··· DATASET CONTENT
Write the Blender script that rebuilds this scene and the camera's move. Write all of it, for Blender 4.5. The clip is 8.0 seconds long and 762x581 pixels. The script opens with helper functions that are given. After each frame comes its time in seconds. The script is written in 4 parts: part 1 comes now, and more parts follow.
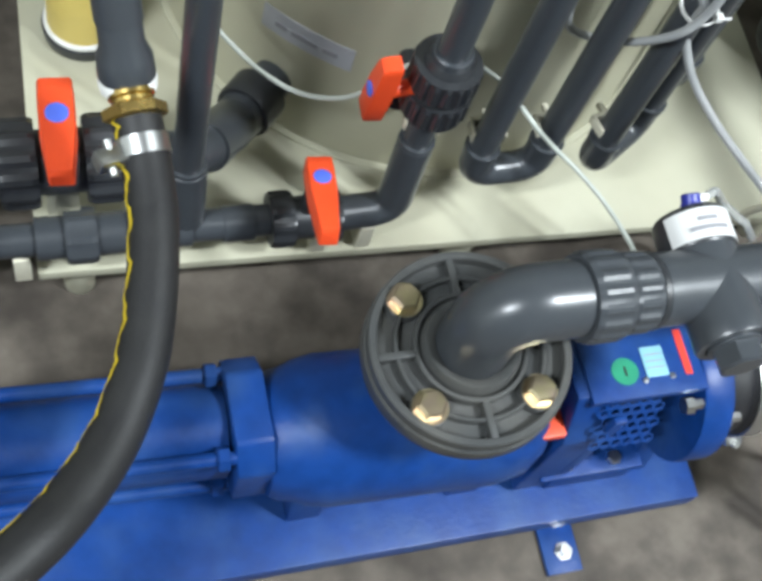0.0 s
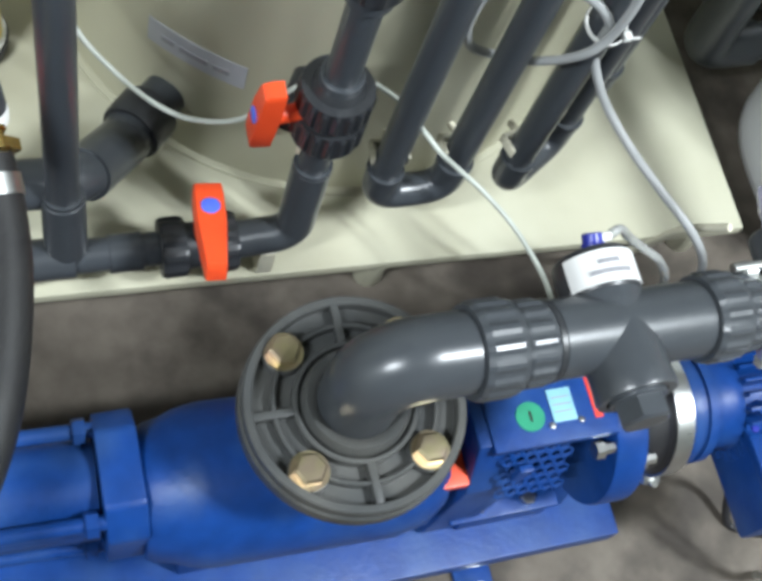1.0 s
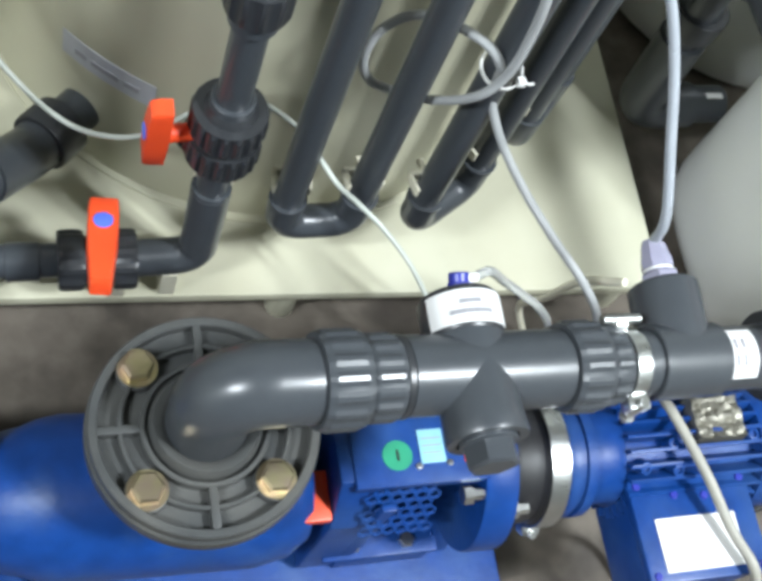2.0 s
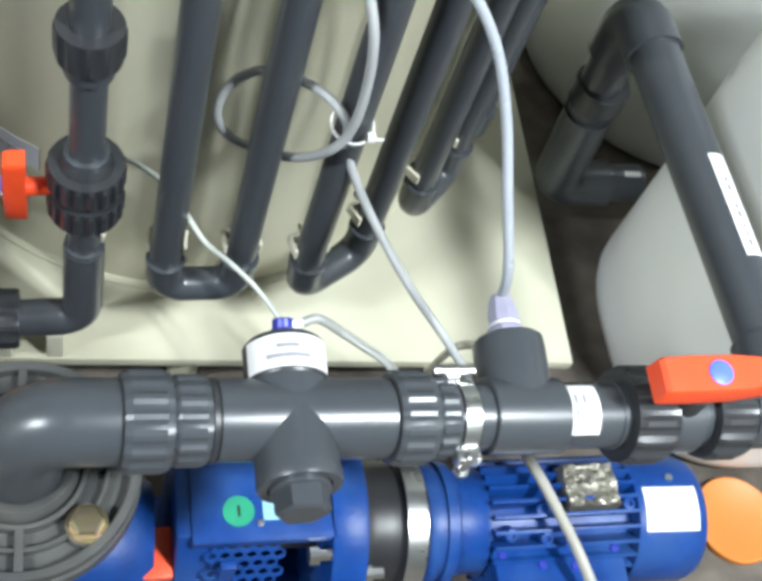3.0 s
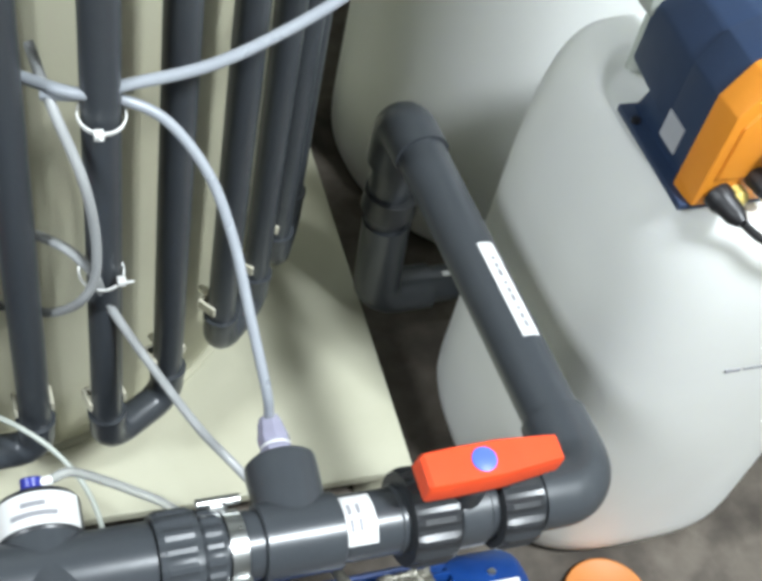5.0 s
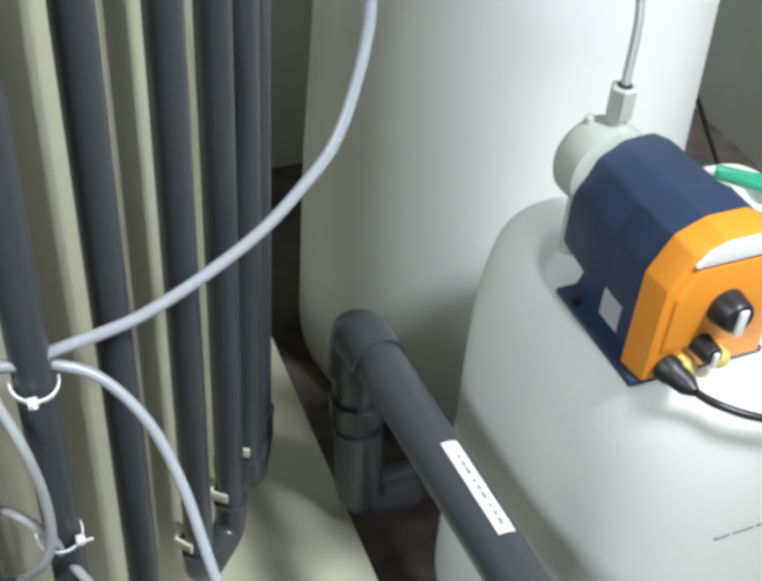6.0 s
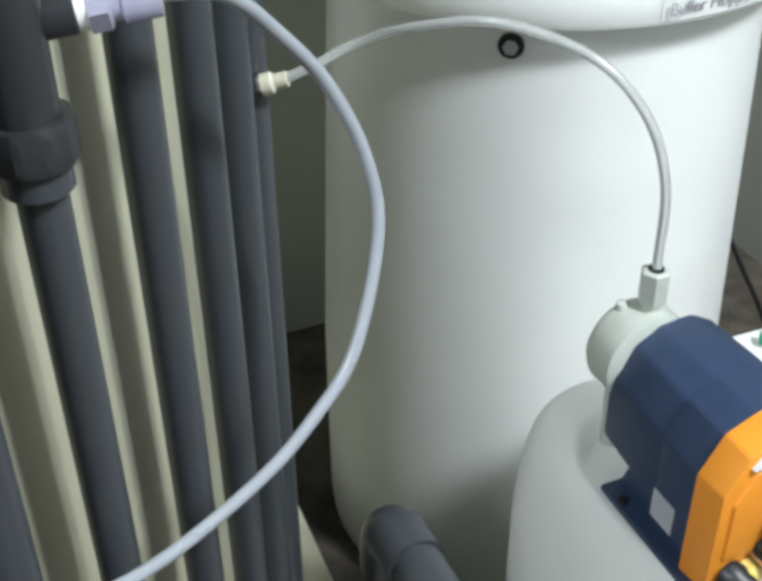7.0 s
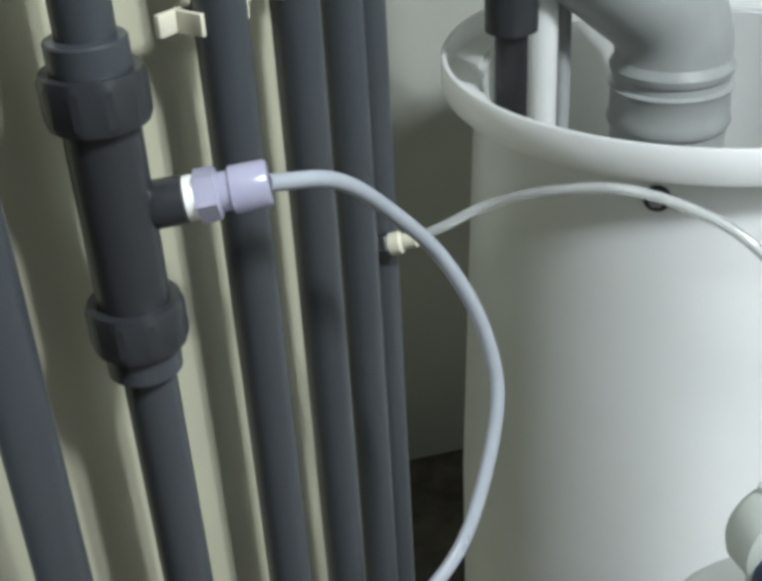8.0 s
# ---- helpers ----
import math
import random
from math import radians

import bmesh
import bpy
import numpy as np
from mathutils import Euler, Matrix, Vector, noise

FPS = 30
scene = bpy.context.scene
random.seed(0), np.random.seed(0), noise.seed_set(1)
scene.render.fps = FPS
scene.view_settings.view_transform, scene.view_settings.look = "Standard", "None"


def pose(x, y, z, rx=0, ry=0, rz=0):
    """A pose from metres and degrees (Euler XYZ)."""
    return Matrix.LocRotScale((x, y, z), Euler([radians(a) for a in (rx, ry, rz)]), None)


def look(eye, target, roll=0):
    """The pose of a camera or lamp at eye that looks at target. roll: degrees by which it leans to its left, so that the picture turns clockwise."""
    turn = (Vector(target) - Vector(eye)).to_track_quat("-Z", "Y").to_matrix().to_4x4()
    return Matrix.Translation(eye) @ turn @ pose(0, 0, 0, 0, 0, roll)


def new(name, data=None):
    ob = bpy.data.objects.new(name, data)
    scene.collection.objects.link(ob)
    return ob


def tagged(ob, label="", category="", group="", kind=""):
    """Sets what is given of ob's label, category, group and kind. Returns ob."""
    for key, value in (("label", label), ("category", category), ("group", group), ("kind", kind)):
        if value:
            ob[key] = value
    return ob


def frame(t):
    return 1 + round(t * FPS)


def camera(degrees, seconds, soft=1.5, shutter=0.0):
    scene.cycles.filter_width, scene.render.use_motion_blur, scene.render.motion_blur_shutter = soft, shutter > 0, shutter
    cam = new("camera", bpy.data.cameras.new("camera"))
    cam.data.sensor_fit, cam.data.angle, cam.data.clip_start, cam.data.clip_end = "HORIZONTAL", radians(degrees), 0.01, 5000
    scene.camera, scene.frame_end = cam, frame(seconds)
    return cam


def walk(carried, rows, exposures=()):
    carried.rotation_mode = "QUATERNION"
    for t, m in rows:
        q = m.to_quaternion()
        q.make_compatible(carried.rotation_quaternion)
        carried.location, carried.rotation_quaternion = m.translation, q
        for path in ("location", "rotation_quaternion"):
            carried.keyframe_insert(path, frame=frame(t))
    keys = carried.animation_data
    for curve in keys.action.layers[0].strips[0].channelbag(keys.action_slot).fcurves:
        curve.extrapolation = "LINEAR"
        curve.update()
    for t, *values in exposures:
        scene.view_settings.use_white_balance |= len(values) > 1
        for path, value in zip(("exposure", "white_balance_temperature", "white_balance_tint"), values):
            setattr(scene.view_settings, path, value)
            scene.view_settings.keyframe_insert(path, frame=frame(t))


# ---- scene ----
······
# TASK DESCRIPTION
The material above must be printed exactly, with its pictures left out.

# ANSWER
Write the Blender script that rebuilds this scene and the camera's move. Write all of it, for Blender 4.5. The clip is 8.0 seconds long and 762x581 pixels. The script opens with helper functions that are given. After each frame comes its time in seconds. The script is written in 4 parts: part 1 comes now, and more parts follow.
0.0 s
1.0 s
2.0 s
3.0 s
5.0 s
6.0 s
7.0 s
8.0 s
# ---- helpers ----
import math
import random
from math import radians

import bmesh
import bpy
import numpy as np
from mathutils import Euler, Matrix, Vector, noise

FPS = 30
scene = bpy.context.scene
random.seed(0), np.random.seed(0), noise.seed_set(1)
scene.render.fps = FPS
scene.view_settings.view_transform, scene.view_settings.look = "Standard", "None"


def pose(x, y, z, rx=0, ry=0, rz=0):
    """A pose from metres and degrees (Euler XYZ)."""
    return Matrix.LocRotScale((x, y, z), Euler([radians(a) for a in (rx, ry, rz)]), None)


def look(eye, target, roll=0):
    """The pose of a camera or lamp at eye that looks at target. roll: degrees by which it leans to its left, so that the picture turns clockwise."""
    turn = (Vector(target) - Vector(eye)).to_track_quat("-Z", "Y").to_matrix().to_4x4()
    return Matrix.Translation(eye) @ turn @ pose(0, 0, 0, 0, 0, roll)


def new(name, data=None):
    ob = bpy.data.objects.new(name, data)
    scene.collection.objects.link(ob)
    return ob


def tagged(ob, label="", category="", group="", kind=""):
    """Sets what is given of ob's label, category, group and kind. Returns ob."""
    for key, value in (("label", label), ("category", category), ("group", group), ("kind", kind)):
        if value:
            ob[key] = value
    return ob


def frame(t):
    return 1 + round(t * FPS)


def camera(degrees, seconds, soft=1.5, shutter=0.0):
    scene.cycles.filter_width, scene.render.use_motion_blur, scene.render.motion_blur_shutter = soft, shutter > 0, shutter
    cam = new("camera", bpy.data.cameras.new("camera"))
    cam.data.sensor_fit, cam.data.angle, cam.data.clip_start, cam.data.clip_end = "HORIZONTAL", radians(degrees), 0.01, 5000
    scene.camera, scene.frame_end = cam, frame(seconds)
    return cam


def walk(carried, rows, exposures=()):
    carried.rotation_mode = "QUATERNION"
    for t, m in rows:
        q = m.to_quaternion()
        q.make_compatible(carried.rotation_quaternion)
        carried.location, carried.rotation_quaternion = m.translation, q
        for path in ("location", "rotation_quaternion"):
            carried.keyframe_insert(path, frame=frame(t))
    keys = carried.animation_data
    for curve in keys.action.layers[0].strips[0].channelbag(keys.action_slot).fcurves:
        curve.extrapolation = "LINEAR"
        curve.update()
    for t, *values in exposures:
        scene.view_settings.use_white_balance |= len(values) > 1
        for path, value in zip(("exposure", "white_balance_temperature", "white_balance_tint"), values):
            setattr(scene.view_settings, path, value)
            scene.view_settings.keyframe_insert(path, frame=frame(t))


# ---- scene ----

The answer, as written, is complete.